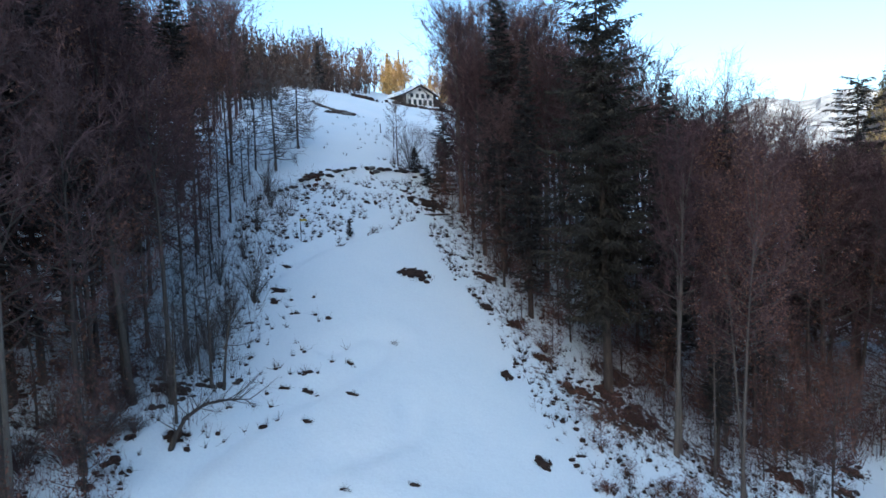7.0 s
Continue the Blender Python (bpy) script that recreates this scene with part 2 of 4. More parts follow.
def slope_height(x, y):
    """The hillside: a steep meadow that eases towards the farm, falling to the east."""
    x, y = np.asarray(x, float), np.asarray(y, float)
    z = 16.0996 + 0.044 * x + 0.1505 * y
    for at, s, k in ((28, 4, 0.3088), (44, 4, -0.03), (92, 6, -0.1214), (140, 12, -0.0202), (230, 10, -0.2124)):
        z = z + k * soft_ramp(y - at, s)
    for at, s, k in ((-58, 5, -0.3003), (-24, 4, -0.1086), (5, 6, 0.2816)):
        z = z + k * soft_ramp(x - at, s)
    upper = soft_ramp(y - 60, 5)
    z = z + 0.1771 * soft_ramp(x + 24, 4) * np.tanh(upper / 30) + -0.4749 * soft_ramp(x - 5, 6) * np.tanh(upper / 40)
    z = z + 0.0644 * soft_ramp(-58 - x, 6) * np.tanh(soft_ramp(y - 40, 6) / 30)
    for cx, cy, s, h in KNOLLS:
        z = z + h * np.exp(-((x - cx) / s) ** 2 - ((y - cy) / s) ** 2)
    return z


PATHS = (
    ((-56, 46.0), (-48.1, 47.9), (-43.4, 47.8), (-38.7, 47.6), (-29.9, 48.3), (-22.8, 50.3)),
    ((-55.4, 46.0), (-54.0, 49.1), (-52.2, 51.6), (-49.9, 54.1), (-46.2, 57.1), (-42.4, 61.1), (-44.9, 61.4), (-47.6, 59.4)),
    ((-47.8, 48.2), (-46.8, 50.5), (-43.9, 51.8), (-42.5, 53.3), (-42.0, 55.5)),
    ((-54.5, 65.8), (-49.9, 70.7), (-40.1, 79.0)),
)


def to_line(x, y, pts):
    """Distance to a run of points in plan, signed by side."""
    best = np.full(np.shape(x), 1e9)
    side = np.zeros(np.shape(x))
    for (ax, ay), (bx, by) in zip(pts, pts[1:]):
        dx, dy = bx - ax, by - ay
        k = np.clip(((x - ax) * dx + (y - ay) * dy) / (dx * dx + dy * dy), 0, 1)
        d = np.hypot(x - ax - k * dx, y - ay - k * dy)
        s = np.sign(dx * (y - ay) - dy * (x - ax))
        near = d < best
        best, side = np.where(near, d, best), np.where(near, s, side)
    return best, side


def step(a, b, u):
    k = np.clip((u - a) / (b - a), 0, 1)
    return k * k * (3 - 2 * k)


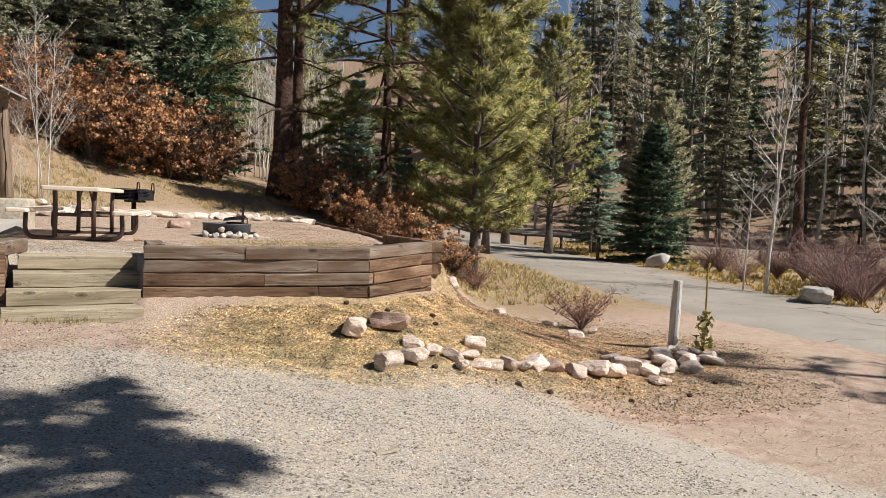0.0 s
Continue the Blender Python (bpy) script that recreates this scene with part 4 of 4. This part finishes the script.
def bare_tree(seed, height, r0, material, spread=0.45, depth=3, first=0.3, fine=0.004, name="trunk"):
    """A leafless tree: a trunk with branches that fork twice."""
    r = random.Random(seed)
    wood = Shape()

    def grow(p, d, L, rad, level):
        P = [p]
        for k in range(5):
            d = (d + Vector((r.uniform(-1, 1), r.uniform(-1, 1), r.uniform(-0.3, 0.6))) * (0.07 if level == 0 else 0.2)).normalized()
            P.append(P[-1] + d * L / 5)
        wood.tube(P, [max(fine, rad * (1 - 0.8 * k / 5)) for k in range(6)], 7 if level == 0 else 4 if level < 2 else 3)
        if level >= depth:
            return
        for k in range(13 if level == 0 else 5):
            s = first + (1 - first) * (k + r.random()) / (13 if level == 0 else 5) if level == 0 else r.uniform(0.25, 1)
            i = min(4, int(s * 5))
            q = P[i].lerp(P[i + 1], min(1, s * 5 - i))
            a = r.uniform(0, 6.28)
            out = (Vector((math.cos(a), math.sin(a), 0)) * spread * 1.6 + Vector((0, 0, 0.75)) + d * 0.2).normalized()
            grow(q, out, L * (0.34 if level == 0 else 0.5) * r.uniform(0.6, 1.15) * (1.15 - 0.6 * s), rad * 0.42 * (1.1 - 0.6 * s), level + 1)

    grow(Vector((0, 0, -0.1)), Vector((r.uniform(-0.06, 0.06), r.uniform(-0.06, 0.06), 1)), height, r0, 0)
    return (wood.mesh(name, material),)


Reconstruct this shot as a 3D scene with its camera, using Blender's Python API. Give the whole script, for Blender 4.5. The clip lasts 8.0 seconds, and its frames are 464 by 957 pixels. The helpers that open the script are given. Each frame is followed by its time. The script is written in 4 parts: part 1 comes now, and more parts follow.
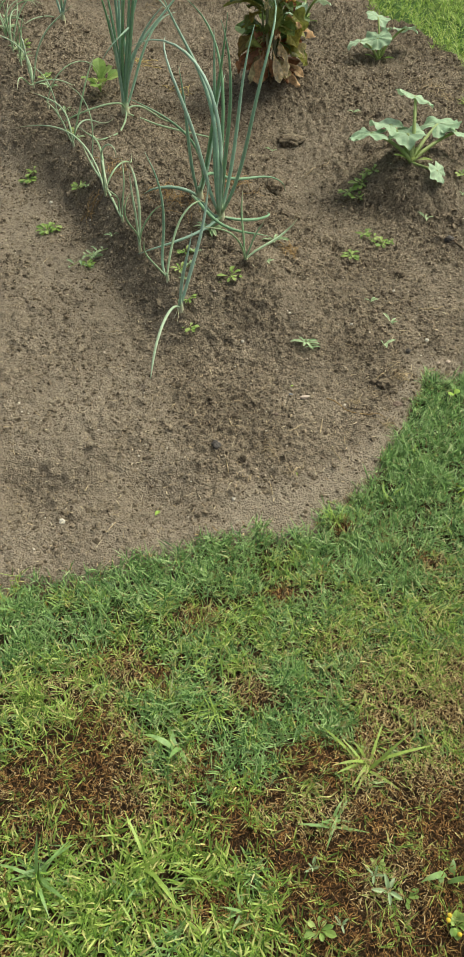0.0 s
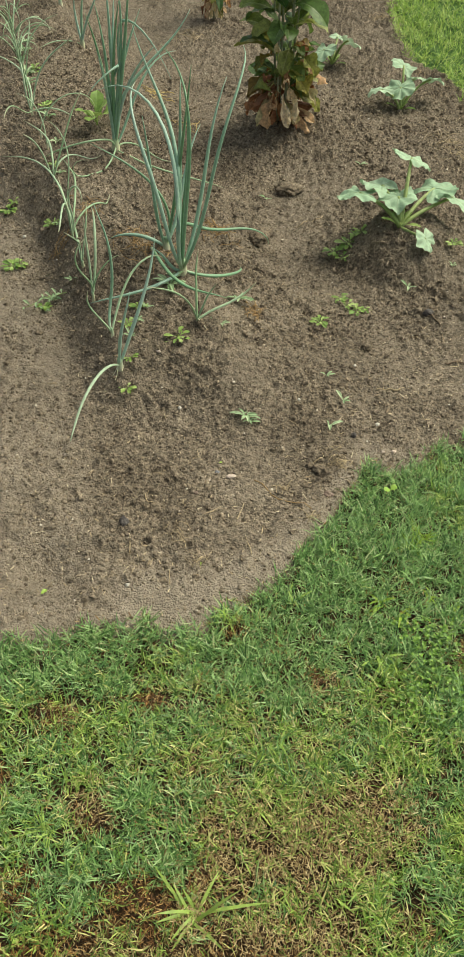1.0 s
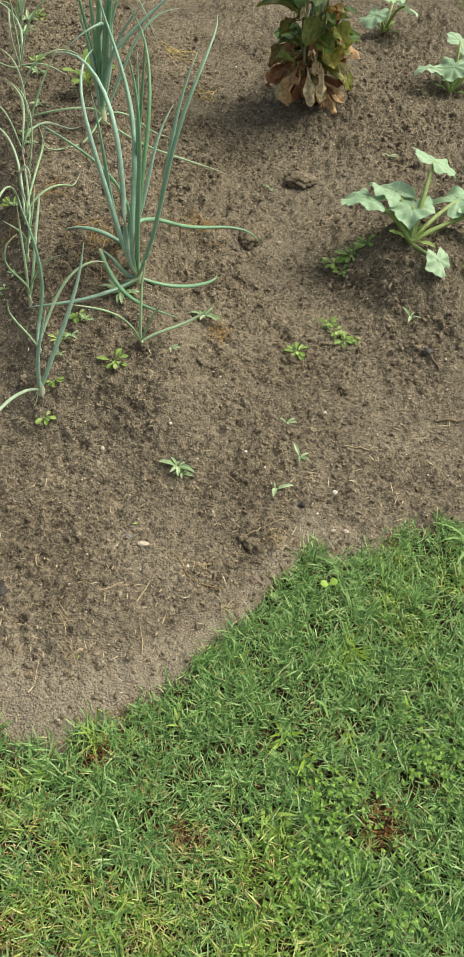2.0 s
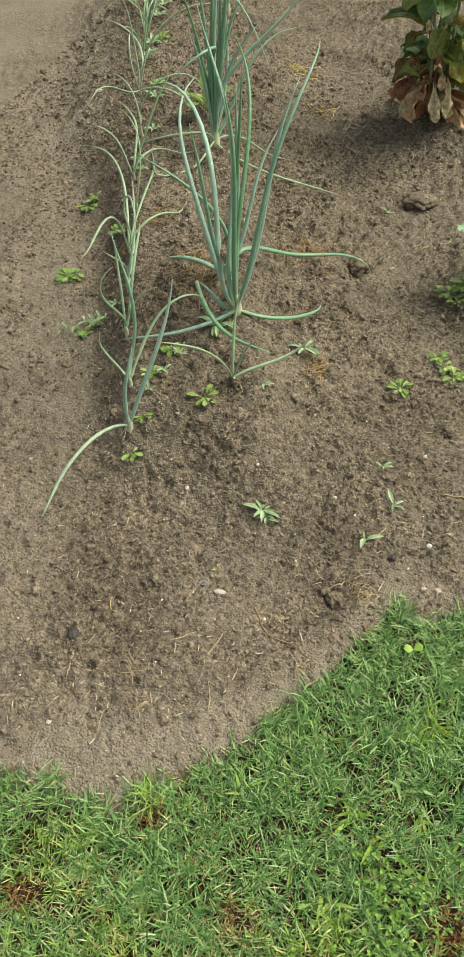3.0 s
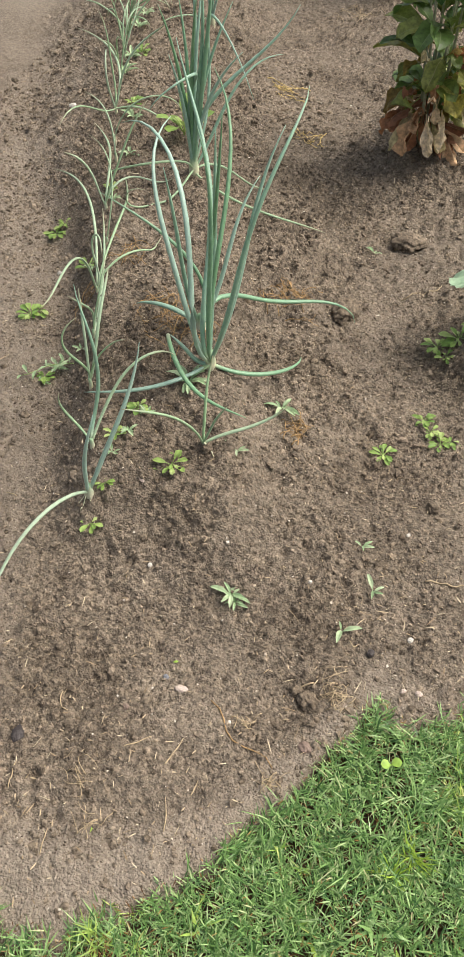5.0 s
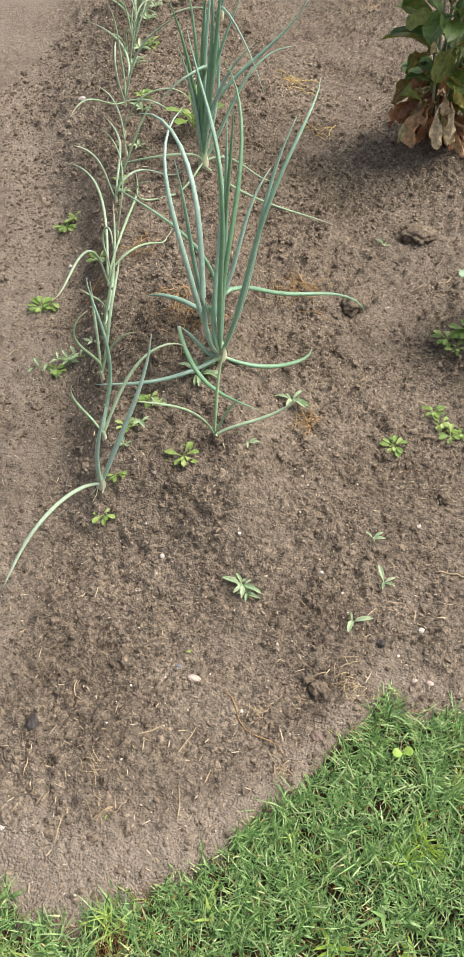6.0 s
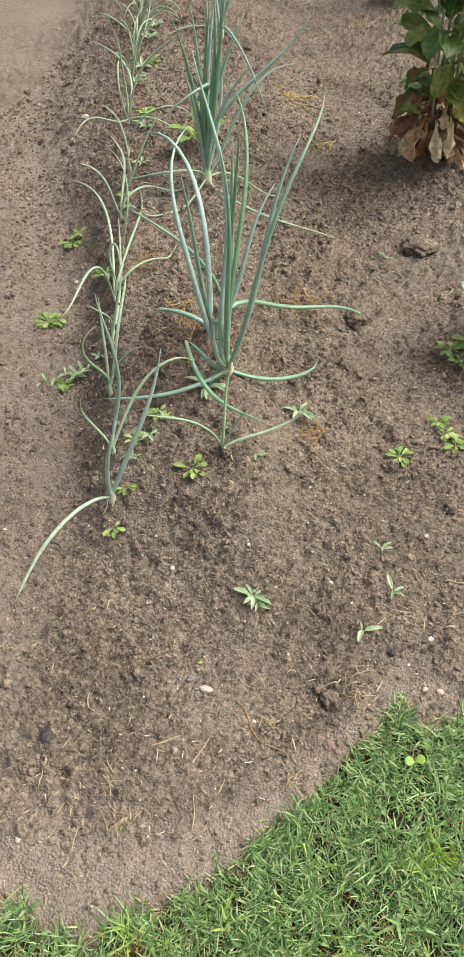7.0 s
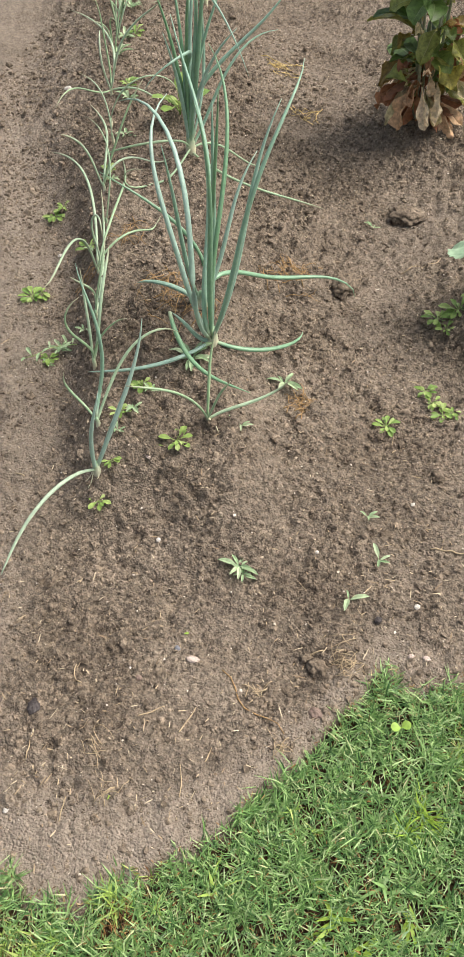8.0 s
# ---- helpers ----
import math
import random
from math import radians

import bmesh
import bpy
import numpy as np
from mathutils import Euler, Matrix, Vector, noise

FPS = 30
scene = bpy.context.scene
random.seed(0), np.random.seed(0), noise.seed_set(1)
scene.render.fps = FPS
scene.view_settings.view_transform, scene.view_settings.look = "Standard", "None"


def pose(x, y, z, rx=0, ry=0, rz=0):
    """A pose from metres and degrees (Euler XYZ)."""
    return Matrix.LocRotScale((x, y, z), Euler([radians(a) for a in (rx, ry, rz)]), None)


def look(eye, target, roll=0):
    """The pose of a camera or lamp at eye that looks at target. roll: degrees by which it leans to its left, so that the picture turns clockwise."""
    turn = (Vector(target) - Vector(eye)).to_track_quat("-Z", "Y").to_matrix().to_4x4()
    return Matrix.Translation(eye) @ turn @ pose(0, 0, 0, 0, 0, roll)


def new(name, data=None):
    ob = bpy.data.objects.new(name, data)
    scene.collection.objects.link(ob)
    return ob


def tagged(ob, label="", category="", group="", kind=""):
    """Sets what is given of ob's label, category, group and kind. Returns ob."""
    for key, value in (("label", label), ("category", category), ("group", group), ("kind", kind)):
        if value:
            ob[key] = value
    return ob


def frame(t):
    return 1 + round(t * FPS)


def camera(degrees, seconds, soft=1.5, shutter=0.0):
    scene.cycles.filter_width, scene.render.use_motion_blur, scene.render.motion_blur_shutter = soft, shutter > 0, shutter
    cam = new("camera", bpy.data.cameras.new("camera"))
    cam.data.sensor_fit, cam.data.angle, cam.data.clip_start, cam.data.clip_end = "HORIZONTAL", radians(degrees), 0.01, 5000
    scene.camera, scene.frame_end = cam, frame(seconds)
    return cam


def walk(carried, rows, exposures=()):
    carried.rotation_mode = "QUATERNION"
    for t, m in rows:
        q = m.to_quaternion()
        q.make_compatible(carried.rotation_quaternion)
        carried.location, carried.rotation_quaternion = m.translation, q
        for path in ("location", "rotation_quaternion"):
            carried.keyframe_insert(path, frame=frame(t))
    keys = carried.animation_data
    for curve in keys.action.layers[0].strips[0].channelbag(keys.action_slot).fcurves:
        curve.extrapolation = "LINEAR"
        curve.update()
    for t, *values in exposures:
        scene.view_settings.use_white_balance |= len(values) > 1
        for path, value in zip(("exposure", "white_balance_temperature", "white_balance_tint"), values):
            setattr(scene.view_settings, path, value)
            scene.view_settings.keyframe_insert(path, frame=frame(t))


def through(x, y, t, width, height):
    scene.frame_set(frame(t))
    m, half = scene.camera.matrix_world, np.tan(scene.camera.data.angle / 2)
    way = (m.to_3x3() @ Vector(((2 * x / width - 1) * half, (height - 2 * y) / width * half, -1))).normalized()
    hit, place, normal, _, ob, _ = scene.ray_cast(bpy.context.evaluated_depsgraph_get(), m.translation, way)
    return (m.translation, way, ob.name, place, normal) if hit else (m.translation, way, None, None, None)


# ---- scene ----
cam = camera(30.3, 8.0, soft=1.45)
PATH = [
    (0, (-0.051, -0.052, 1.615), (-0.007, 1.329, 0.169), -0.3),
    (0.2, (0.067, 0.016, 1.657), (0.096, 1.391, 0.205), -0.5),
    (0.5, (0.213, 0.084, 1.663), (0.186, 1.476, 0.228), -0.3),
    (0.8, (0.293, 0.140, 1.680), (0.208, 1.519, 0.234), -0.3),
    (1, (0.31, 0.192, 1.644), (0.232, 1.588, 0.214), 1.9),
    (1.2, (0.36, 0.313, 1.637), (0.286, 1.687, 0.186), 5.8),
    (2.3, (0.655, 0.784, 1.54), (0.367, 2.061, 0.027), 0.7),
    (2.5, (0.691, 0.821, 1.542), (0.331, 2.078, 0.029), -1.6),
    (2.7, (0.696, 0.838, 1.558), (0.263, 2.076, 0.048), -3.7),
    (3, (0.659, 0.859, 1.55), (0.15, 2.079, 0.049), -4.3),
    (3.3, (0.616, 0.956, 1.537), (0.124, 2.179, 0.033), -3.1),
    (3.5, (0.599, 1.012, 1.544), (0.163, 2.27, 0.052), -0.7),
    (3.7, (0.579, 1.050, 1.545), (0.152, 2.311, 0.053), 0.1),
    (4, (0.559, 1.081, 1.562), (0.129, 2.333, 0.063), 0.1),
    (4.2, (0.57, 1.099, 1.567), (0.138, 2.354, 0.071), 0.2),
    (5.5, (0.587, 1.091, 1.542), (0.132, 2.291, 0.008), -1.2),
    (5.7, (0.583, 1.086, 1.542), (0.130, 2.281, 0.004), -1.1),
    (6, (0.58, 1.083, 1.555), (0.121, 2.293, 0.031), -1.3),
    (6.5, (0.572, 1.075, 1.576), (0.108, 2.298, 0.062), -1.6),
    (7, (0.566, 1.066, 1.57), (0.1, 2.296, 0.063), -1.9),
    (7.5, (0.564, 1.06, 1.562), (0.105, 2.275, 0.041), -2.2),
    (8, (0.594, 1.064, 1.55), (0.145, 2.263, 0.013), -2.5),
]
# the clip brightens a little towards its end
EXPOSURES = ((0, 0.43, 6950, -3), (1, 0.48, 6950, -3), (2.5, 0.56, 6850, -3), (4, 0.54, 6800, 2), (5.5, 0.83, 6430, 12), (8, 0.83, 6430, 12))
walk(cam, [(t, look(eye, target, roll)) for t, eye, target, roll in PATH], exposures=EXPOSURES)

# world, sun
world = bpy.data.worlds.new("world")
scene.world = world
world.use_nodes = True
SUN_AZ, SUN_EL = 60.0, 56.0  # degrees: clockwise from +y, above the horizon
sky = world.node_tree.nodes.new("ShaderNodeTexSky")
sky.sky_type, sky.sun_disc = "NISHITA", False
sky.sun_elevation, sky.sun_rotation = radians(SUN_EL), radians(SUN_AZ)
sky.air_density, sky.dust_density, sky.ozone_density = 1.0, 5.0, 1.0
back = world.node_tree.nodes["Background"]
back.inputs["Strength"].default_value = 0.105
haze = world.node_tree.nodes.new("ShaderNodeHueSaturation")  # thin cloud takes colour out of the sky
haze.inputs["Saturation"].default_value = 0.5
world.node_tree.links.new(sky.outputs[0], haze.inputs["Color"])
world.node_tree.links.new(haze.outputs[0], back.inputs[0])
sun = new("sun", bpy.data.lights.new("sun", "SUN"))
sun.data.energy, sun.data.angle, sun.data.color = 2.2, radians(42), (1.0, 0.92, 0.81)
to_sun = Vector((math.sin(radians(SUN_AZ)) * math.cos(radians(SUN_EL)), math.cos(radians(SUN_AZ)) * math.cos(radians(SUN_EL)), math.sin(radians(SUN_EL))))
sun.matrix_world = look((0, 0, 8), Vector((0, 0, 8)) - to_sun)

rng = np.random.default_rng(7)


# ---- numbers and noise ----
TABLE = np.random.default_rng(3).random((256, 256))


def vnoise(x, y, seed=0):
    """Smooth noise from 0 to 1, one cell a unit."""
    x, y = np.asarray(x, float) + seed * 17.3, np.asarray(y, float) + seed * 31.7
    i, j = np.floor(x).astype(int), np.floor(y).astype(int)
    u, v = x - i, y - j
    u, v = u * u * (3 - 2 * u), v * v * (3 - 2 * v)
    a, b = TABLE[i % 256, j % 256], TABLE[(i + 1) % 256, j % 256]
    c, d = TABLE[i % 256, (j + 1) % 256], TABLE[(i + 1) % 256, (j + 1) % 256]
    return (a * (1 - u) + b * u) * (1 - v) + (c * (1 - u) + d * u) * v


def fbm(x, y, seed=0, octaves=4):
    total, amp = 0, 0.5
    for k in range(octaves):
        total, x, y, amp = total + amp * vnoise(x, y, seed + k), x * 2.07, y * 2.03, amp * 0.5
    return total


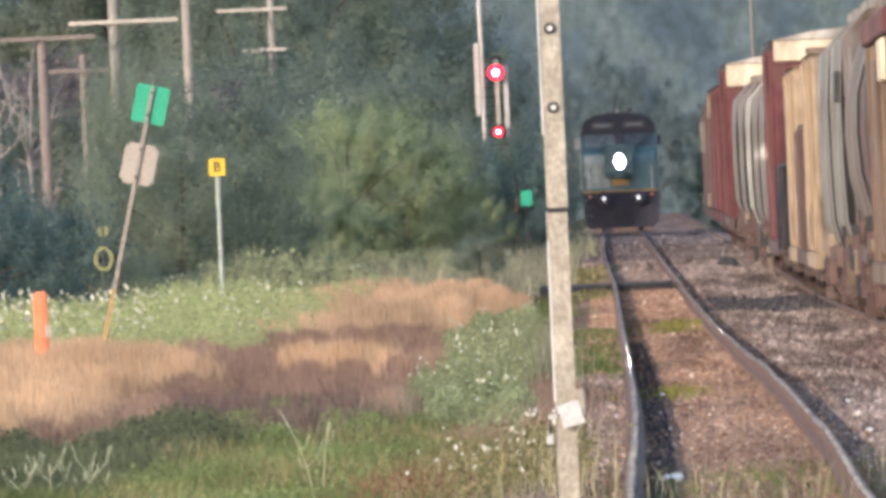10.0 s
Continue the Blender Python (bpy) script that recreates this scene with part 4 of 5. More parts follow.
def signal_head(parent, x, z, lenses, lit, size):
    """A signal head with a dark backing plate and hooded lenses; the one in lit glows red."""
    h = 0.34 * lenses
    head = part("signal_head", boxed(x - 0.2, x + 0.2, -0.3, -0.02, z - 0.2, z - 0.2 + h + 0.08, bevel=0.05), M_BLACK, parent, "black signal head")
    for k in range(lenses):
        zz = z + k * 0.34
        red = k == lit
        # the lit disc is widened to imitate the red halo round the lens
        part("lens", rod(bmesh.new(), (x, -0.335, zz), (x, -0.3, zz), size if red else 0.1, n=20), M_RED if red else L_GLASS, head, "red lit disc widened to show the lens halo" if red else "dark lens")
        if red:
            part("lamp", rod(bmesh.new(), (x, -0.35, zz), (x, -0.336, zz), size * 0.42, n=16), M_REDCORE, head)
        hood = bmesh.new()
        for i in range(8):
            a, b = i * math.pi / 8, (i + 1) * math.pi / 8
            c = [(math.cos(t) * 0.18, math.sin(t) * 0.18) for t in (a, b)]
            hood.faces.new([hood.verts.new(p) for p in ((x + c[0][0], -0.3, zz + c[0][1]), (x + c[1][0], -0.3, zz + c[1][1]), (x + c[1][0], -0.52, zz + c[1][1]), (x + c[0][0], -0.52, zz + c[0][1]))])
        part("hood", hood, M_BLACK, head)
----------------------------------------
PROBLEM
Write out, exactly as they stand, the lines from the one containing "for curve in" through the one containing "scene.view_settings.use_white_balance |= len(values)", both ends included.

SOLUTION FOR THIS PROBLEM
    for curve in keys.action.layers[0].strips[0].channelbag(keys.action_slot).fcurves:
        curve.extrapolation = "LINEAR"
        curve.update()
    for t, *values in exposures:
        scene.view_settings.use_white_balance |= len(values) > 1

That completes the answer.